Tarihi az çok bilenler, Türkiye’deki bu gelişme ile 1933 öncesi Almanya’daki nasyonalsosyalizmin gelişmesi arasında birçok paralellikler görebilirler. Hitler faşizminin, iktidarını halk kitleleri içerisinde kökleştirmek ve emperyalist emellerini teşvik etmek amacıyla kullandığı araçlardan bir tanesi de, dildi. Naziler, Yahudilerin ve kendilerinden olmayanların »kökünü« sanayileşmiş imha yöntemleriyle, kitlesel bir biçimde »kurutmadan« önce, kurbanlarına »lağım fareleri, parazitler« ile eşanlamlar yükleyerek, insan olmaktan çıkarmışlardı. Alman halkının büyük bir kesimi, toplama kamplarında insanların fırınlara atıldığını bilmelerine rağmen, seslerini çıkartmadı. Yok edilenler insan değildi ki. Sonucu biliniyor: 50 milyon ölü, cehenneme dönen bir kıta ve son ana kadar Führer’i için kurşun sıkan Alman halkı.

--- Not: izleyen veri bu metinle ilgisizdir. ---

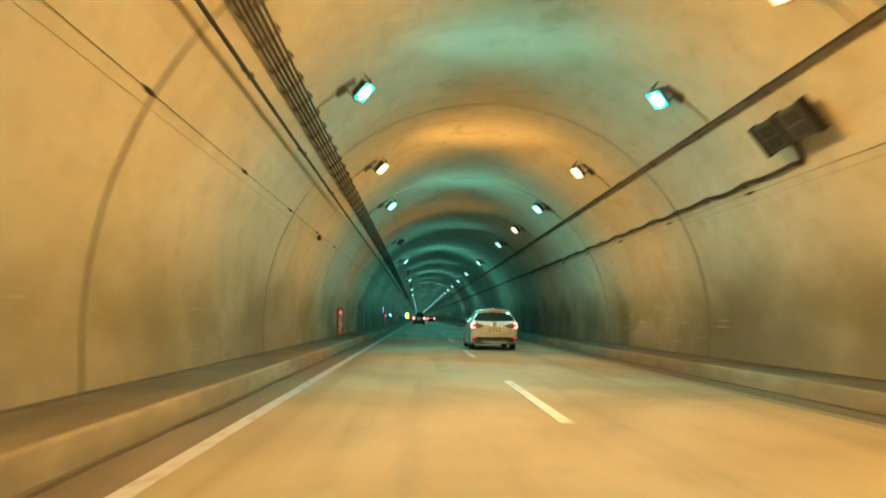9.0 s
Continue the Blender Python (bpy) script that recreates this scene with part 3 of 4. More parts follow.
def hydrant_cabinet(s):
    """A red fire cabinet let into the wall: dark frame, two doors, pale notices, an alarm light and a grip."""
    c = empty_at("fire_cabinet", post(s, -WALL_D + 0.005, 0.37))
    tagged(c, "red fire hydrant cabinet with pale notices in the tunnel wall", "fire cabinet", "fire cabinets")
    w, h = 0.97, 1.11
    for name, q, m in (("lintel", (-0.02, 0.06, -w, w + 0.05, h - 0.008, h + 0.05), DARK), ("sill", (-0.02, 0.05, -w - 0.03, w + 0.05, -0.06, 0.0), KERB), ("jamb", (-0.02, 0.055, w, w + 0.10, 0.0, h - 0.01), GREY_BOX)):
        bm = bmesh.new()
        box(bm, *q, 0.006)
        part(name, bm, m, c)

    def spot(u):
        return -w + 2 * w * u

    for u0, u1, plates in ((0.0, 0.415, ((0.03, 0.32, 0.34, 0.62), (0.02, 0.30, 0.13, 0.235))), (0.42, 1.0, ((0.48, 0.82, 0.25, 0.50), (0.73, 0.93, 0.375, 0.445), (0.455, 0.555, 0.705, 0.83), (0.565, 0.665, 0.705, 0.83), (0.675, 0.775, 0.705, 0.83), (0.785, 0.885, 0.705, 0.83), (0.57, 0.65, 0.58, 0.63), (0.69, 0.73, 0.58, 0.64)))):
        bm = bmesh.new()
        box(bm, -0.015, 0.035, spot(u0) + 0.004, spot(u1) - 0.004, 0.006, h * 0.905, 0.006)
        door = part("door", bm, RED, c)
        for k, (a, b, lo, hi) in enumerate(plates):
            bm = bmesh.new()
            box(bm, 0.035, 0.040 + 0.002 * (k % 2), spot(a), spot(b), lo * h, hi * h, 0.002)
            part("notice", bm, PLATE if b - a > 0.15 or k in (3, 4) else WORN_PLATE, door, "pale printed notice plate")
            if b - a > 0.25:
                bm = bmesh.new()
                for r in range(4):
                    z = lo * h + (hi - lo) * h * (r + 0.6) / 4.2
                    box(bm, 0.041, 0.0435, spot(a) + 0.05, spot(b) - 0.06 - 0.08 * (r % 2), z - 0.008, z + 0.006)
                part("print_bars", bm, FAINT, door, "unreadable grey lines of print")
        bm = bmesh.new()
        grip = spot(u1) - 0.05 if u0 == 0 else spot(u0) + 0.03
        box(bm, 0.035, 0.055, grip, grip + 0.02, h * 0.44, h * 0.53, 0.005)
        part("grip", bm, STEEL, door)
    bm = bmesh.new()
    box(bm, -0.015, 0.037, -w + 0.004, w - 0.004, h * 0.913, h - 0.012, 0.005)
    part("top_panel", bm, RED, c)
    bm = bmesh.new()
    bmesh.ops.create_uvsphere(bm, u_segments=12, v_segments=8, radius=0.04, matrix=Matrix.Translation((0.045, spot(0.30), h * 0.845)))
    part("alarm_light", bm, ALARM, c, "small glowing red alarm light")
    return c


first_cabinet = None
for s in (10.0, 60.45, 110.6, 160.85, 211.1, 261.6, 312.0):
    if first_cabinet is None:
        first_cabinet = hydrant_cabinet(s)
    else:
        copy_thing(first_cabinet, post(s, -WALL_D + 0.005, 0.37))


def low_box(s):
    b = tagged(empty_at("junction_box", post(s, -WALL_D, 0.47)), "small brown-grey junction box low on the tunnel wall", "junction box", "junction boxes")
    bm = bmesh.new()
    box(bm, -0.03, 0.028, -0.34, 0.34, 0.0, 0.28, 0.008)
    part("body", bm, GREY_BOX, b)
    bm = bmesh.new()
    box(bm, 0.028, 0.036, -0.32, 0.32, 0.015, 0.265, 0.003)
    for y in (-0.28, 0.28):
        for z in (0.04, 0.24):
            tube(bm, (0.034, y, z), (0.042, y, z), 0.012, 6)
    part("lid", bm, GREY_BOX, b)
    return b


first_box = None
for s in (41.8, 59.2 - 0.65, 76.85, 99.15, 121.75, 150.2):
    if first_box is None:
        first_box = low_box(s)
    else:
        copy_thing(first_box, post(s, -WALL_D, 0.47))


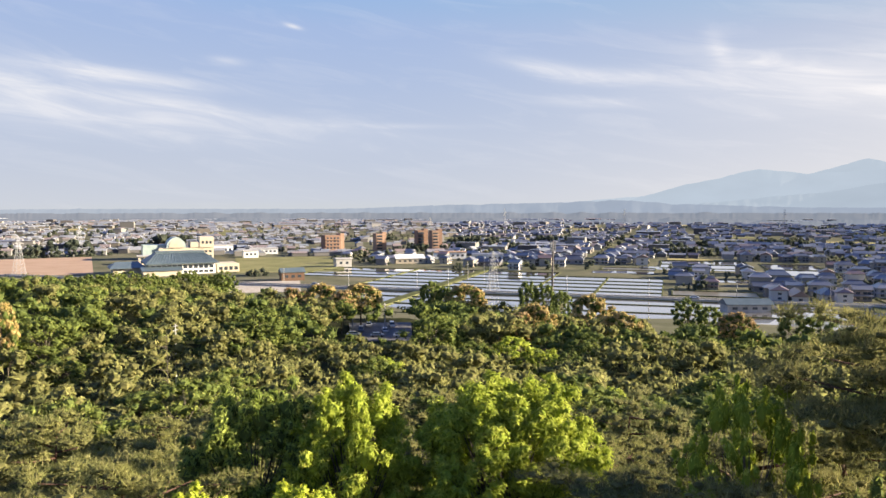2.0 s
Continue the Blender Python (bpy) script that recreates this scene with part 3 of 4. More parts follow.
def broad_template(seed, H, R, clumps, leafmat, topmat=None, clump=0.85, tall=0.62, cards=60, size=0.3, slim=0.5, detail=True, sprays=False):
    """Broad-leaved tree: forking limbs, a crown of leaf clumps with gaps. topmat: flower tufts over the upper crown; sprays: long drooping leaves and spiky outline."""
    rng = np.random.default_rng(seed)
    wood = Shape()
    r0 = 0.02 * H
    wood.tube([(0, 0, 0), (0.1, 0.05, H * 0.3), (0.0, 0.15, H * 0.62), (0.1, 0.1, H * 0.85)], [r0, r0 * 0.75, r0 * 0.45, r0 * 0.12], 7 if detail else 5)
    mid = H * (1 - tall * 0.5)
    C, Q = [], []
    for i in range(clumps):
        zf = 1 - 1.8 * (i + 0.5) / clumps
        a = i * 2.39996 + rng.uniform(-0.3, 0.3)
        ring = math.sqrt(max(0.05, 1 - zf * zf))
        k = rng.uniform(0.66, 1.06) * (1 + 0.16 * math.sin(3 * a + seed))
        c = np.array([math.cos(a) * ring * R * k, math.sin(a) * ring * R * k, mid + zf * H * tall * 0.5 * rng.uniform(0.82, 1.05)])
        if i % 2 == 0:
            base = Vector((0, 0.1, H * rng.uniform(0.3, 0.6)))
            wood.tube([base, base.lerp(Vector(c), 0.55) + Vector((0, 0, 0.3)), Vector(c)], [r0 * 0.4, r0 * 0.2, 0.015], 4 if detail else 3)
        q = clump * rng.uniform(0.6, 1.25)
        C.append(c)
        Q.append(q)
        if sprays:
            for j in range(3):
                d = unit(np.array([math.cos(a) * ring, math.sin(a) * ring, zf * 0.5 + 0.55]) + rng.normal(size=3) * 0.45)
                C.append(c + d * q * rng.uniform(0.8, 1.5))
                Q.append(q * rng.uniform(0.3, 0.5))
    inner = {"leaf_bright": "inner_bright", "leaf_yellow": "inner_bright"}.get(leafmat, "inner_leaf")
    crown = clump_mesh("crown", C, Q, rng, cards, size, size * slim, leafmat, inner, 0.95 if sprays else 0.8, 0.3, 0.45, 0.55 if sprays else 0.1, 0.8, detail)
    trunk = wood.mesh("trunk", True)
    trunk.materials.append(M["bark"])
    extra = None
    if topmat:
        keep = [(c, q) for c, q in zip(C, Q) if c[2] > mid - H * tall * 0.22]
        T, S = [], []
        for c, q in keep:
            for j in range(13):
                u = unit(rng.normal(size=3) + np.array([0, 0, 0.5]))
                T.append(np.array(c) + u * q * np.array([1, 1, 0.8]) * 0.88)
                S.append(q * rng.uniform(0.24, 0.42))
        extra = clump_mesh("blossom", T, S, rng, 60, 0.34, 0.15, topmat, topmat, 0.85, 0.5, 0.8, 0.0, 0.85)
    return trunk, crown, extra


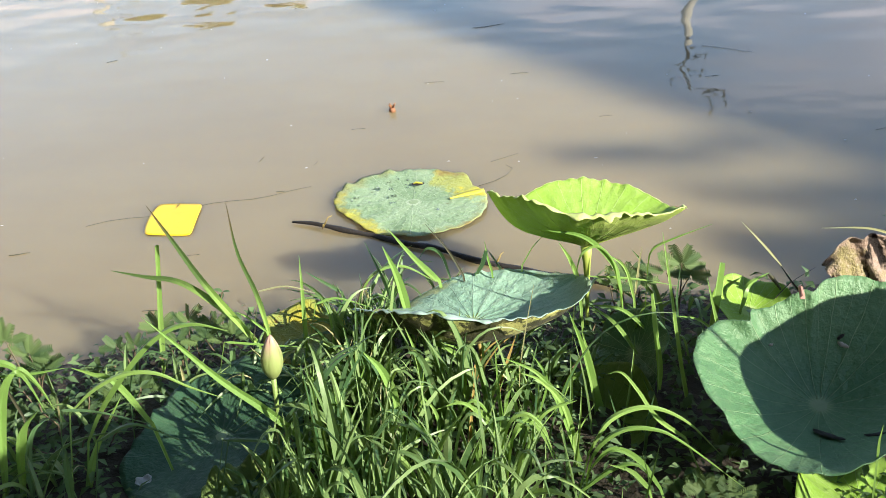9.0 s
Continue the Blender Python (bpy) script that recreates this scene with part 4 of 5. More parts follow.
blade([(-0.153, 1.58, 0.174), (-0.113, 1.576, 0.248), (-0.078, 1.572, 0.214), (-0.068, 1.568, 0.125)], 0.0096, "g")
blade([(0.078, 1.75, 0.146), (0.109, 1.748, 0.179), (0.094, 1.746, 0.143)], 0.0080, "g")
blade([(0.818, 2.0, 0.306), (0.883, 2.001, 0.382), (0.96, 2.002, 0.451)], 0.0144, "g")
blade([(0.811, 1.95, 0.325), (0.857, 1.957, 0.282), (0.908, 1.964, 0.249)], 0.0088, "g")
blade([(0.939, 1.85, 0.124), (0.926, 1.852, 0.283), (0.94, 1.855, 0.389), (0.992, 1.857, 0.388), (1.031, 1.86, 0.353)], 0.0200, "g")
blade([(0.868, 1.8, 0.177), (0.934, 1.801, 0.237), (0.96, 1.803, 0.37), (1.003, 1.804, 0.392), (1.027, 1.806, 0.374)], 0.0227, "g")
blade([(1.089, 1.85, 0.127), (1.063, 1.856, 0.265), (1.018, 1.862, 0.427)], 0.0149, "g")
blade([(1.018, 1.85, 0.225), (0.996, 1.872, 0.312), (0.974, 1.894, 0.363)], 0.0108, "g")
blade([(1.118, 1.9, 0.345), (1.085, 1.9, 0.419), (1.069, 1.901, 0.44)], 0.0164, "g")
blade([(0.936, 1.85, 0.264), (0.901, 1.847, 0.327), (0.905, 1.843, 0.357)], 0.0123, "g")
blade([(0.855, 1.78, 0.183), (0.872, 1.787, 0.244), (0.945, 1.795, 0.259), (1.027, 1.802, 0.24)], 0.0139, "b")
blade([(0.929, 1.75, 0.05), (0.892, 1.737, 0.169), (0.879, 1.724, 0.256)], 0.0063, "d")
blade([(1.103, 1.82, 0.165), (1.069, 1.81, 0.274), (1.033, 1.8, 0.312)], 0.0110, "g")
blade([(1.05, 2.1, 0.278), (1.05, 2.124, 0.291), (1.049, 2.148, 0.305)], 0.0058, "w")
blade([(0.955, 1.82, 0.203), (0.998, 1.821, 0.275), (1.085, 1.822, 0.293)], 0.0106, "g")
blade([(-1.077, 1.62, 0.121), (-1.054, 1.621, 0.255), (-1.028, 1.622, 0.331), (-0.999, 1.623, 0.346), (-0.967, 1.624, 0.314), (-0.945, 1.625, 0.225)], 0.0257, "g")
blade([(-0.98, 1.55, 0.185), (-0.944, 1.526, 0.267), (-0.89, 1.501, 0.324)], 0.0276, "g")
blade([(-1.386, 1.98, 0.1), (-1.511, 1.976, 0.087), (-1.639, 1.972, 0.072)], 0.0080, "d")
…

Söylemdeki manipülasyon, kullanılan dilin propaganda aracı haline getirilmesi, kavramlara egemenlerin çıkarlarına yarayan yeni anlamlar yüklenmesi, toplum bilincine nüfuz etmektedir. Böylelikle »terör« propagandası ve sunî laik-antilaik çatışması bir egemenlik ve yönetme aracına dönüşmektedir. Aslına bakılırsa, Türkiye’deki egemenlerin irrasyonelliklerinde belirli bir rasyonellik unsuru da bulunmakta. Örneğin büyük kentlerdeki - asayiş yöntemleri ile üstesinden gelinebilecek - kriminalitenin etnikleştirilmesi, »geri kalmış« Kürtler arasındaki aşırı nüfus artışı suçlaması, Kürtlere potansiyel suçlu ve “terörist” muamelesi yapılması, Türk milliyetçiliğinin »iyi« ve »makul«, ama etnik milliyetçiliğin »kötü« ve »bölücü« olduğu söylemi, v.s. bilinçli bir »ötekileştirme«, insan olmaktan çıkarma politikasıdır. Bu da, »hain mahlûkatın« ve ona »yataklık eden sözde vatandaşın« kökünün »kurutulmasına« giden yolu açmaktadır.
Körüklenen kin ve nefret ortamı, cellatlığa soyunmuş egemenlerin savaş naraları, ülkenin ve dolayısıyla Ortadoğu’nun karşı karşıya olduğu sorunların gerçek nedenlerinin görülmesini engellemektedir. Halbuki tarihten çıkarılacak onca ders var. Nasıl nasyonalsosyalizmde egemenlerin çıkarları, halkın çıkarları ile bir değil idiyse, bugün de Türkiye’deki egemenlerin çıkarları, Türkü, Kürdü, Arabıyla bölge halklarının geniş kesimlerinin çıkarlarıyla örtüşmemektedir. Asıl önemli olan, kan, barut ve dezenformasyon dumanları arasından bu gerçeği görebilmektir.
Bunu görebilmenin yegâne yolu demokrasidedir. Demokrasinin tüm kurumları ile kökleştiği, hukukun her alanda üstünlüğünün tesis edildiği bir Türkiye, hem kendi sorunlarının çözümüne, hem de Ortadoğu’da barış ve refahın sağlanmasına yönelik adımların atılmasını olanaklı kılabilir. Böylesi bir gelişme yolunu arzulayanlar, 22 Temmuz’da oylarını, dillerinden barış ve demokrasiyi düşürmeyen bağımsız adaylara vermelidirler.